Что до певцов, Гергиев привез в Москву практически состав мечты. Могуч, звонок, статен бас Станислава Трофимова, захватывающий тебя с первой же арии бывалого воина Феррандо. А когда запела свою выходную арию Леонора, я еще не глядя в программку и не всмотревшись в сцену понял – так насыщенно, объемно, плотно может звучать только голос Татьяны Сержан. Новое явление – и новая волна восхищения: богатое тысячью нюансов меццо-сопрано Екатерины Семенчук в излучающей темную страсть партии Азучены. А более подходящего инструмента для роли мятущегося между любовной страстью и ненавистью к сопернику Ди Луны, чем баритон Ариунбаатара Ганбаатара, мне трудно себе представить. Если к пению большинства названных звезд, как и к работе Ивана Гынгазова (Манрико) я все же могу предъявить некоторые претензии, особенно к их крайним верхним нотам, а в случае с Сержан и к известной тяжеловесности вокала, сбивающей темпы и лишающей фиоритуры полетности, то исполнение замечательного монгольско-российского певца представляется близким к идеалу. Равно как и работа мариинского хора, без которого все эти лихие сцены ковки мечей и рейдерских ночных наскоков были бы невозможны.
Что до постановки – она, основанная на нехитрых костюмах и статичных слайдах-декорациях, не мешает восприятию музыки, хотя Мариинский знавал и гораздо более яркие «походные» варианты своих спектаклей (например, «Войны и мира» или «Тристана и Изольды»). Впрочем, по этому поводу вряд ли стоит брюзжать – спасибо, что в пору, когда всем нелегко, смогли и этот вариант собрать.

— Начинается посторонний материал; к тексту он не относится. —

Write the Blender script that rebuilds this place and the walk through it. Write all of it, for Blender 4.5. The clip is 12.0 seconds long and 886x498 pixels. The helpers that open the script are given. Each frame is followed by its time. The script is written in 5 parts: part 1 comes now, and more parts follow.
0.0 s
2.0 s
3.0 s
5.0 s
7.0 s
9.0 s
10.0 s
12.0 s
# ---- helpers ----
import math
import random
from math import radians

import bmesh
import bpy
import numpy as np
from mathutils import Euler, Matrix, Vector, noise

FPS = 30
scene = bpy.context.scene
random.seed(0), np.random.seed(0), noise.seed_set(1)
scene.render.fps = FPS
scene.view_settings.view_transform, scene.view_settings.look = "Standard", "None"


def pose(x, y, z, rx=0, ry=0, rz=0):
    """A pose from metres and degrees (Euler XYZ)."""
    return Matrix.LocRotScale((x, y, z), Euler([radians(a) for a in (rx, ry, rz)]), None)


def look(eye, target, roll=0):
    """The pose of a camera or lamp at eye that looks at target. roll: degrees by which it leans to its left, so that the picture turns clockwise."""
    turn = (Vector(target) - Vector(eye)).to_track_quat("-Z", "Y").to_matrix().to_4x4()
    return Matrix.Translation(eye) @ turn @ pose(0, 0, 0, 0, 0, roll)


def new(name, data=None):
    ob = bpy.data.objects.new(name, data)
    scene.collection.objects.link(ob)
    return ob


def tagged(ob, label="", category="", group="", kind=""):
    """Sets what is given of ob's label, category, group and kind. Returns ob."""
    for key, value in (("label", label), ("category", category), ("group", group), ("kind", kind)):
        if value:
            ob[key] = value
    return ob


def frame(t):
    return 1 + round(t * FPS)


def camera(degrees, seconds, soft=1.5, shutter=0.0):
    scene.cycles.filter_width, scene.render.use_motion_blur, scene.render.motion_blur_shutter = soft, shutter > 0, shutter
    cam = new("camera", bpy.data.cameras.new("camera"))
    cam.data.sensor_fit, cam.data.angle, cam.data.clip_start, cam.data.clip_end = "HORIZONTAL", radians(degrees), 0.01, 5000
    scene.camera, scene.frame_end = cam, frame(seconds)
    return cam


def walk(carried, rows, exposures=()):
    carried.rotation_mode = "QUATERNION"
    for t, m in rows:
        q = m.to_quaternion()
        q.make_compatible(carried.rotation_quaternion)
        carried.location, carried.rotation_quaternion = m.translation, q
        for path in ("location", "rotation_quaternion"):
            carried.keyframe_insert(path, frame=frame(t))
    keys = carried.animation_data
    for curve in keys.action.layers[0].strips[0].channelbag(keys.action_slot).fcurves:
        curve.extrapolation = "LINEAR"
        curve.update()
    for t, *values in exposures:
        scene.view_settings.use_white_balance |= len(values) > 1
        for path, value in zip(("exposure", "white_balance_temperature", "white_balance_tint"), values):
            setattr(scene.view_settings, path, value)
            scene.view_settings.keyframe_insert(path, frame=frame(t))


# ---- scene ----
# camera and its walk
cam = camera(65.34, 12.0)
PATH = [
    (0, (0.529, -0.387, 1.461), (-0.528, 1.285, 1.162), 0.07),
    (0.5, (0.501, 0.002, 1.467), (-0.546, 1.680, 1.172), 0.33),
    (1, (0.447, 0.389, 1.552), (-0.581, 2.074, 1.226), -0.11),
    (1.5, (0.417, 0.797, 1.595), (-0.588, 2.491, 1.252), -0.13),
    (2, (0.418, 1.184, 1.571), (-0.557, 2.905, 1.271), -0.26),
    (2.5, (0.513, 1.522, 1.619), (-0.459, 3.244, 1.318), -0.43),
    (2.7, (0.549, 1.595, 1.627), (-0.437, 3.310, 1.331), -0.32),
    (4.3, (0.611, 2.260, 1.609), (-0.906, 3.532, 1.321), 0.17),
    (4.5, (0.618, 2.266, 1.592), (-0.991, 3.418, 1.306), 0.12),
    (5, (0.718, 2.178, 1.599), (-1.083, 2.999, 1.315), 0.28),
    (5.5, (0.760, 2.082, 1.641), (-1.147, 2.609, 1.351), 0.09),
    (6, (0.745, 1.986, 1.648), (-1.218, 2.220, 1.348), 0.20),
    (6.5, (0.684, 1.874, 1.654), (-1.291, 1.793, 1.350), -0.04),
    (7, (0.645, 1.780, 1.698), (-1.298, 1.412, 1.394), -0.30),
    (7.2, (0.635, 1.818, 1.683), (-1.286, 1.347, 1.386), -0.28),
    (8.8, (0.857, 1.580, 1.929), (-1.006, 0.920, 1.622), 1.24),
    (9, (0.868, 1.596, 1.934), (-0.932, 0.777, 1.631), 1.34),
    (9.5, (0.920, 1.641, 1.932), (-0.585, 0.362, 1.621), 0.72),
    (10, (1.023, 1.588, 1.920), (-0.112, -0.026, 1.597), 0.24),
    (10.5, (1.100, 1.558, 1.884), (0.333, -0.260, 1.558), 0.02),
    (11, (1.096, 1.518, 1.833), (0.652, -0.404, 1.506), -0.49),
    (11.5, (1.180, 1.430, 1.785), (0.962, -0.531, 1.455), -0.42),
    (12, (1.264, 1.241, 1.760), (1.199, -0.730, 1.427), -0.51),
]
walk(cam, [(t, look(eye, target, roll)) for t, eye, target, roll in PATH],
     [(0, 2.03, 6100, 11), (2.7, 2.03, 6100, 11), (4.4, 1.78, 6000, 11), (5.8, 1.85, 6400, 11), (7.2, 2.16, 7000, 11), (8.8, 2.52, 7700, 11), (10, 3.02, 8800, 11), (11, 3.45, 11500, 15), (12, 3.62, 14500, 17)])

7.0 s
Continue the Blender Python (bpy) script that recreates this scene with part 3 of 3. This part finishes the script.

Самое же интригующее – сможет ли в обозримом будущем Мариинский театр исполнить в Москве всю обещанную программу, или бОльшая часть фестиваля отменилась «без возможности восстановления»? Зная Гергиева на протяжении сорока лет, возьму на себя смелость предположить, что неугомонный Валерий Абисалович вряд ли не смирится со вторым вариантом.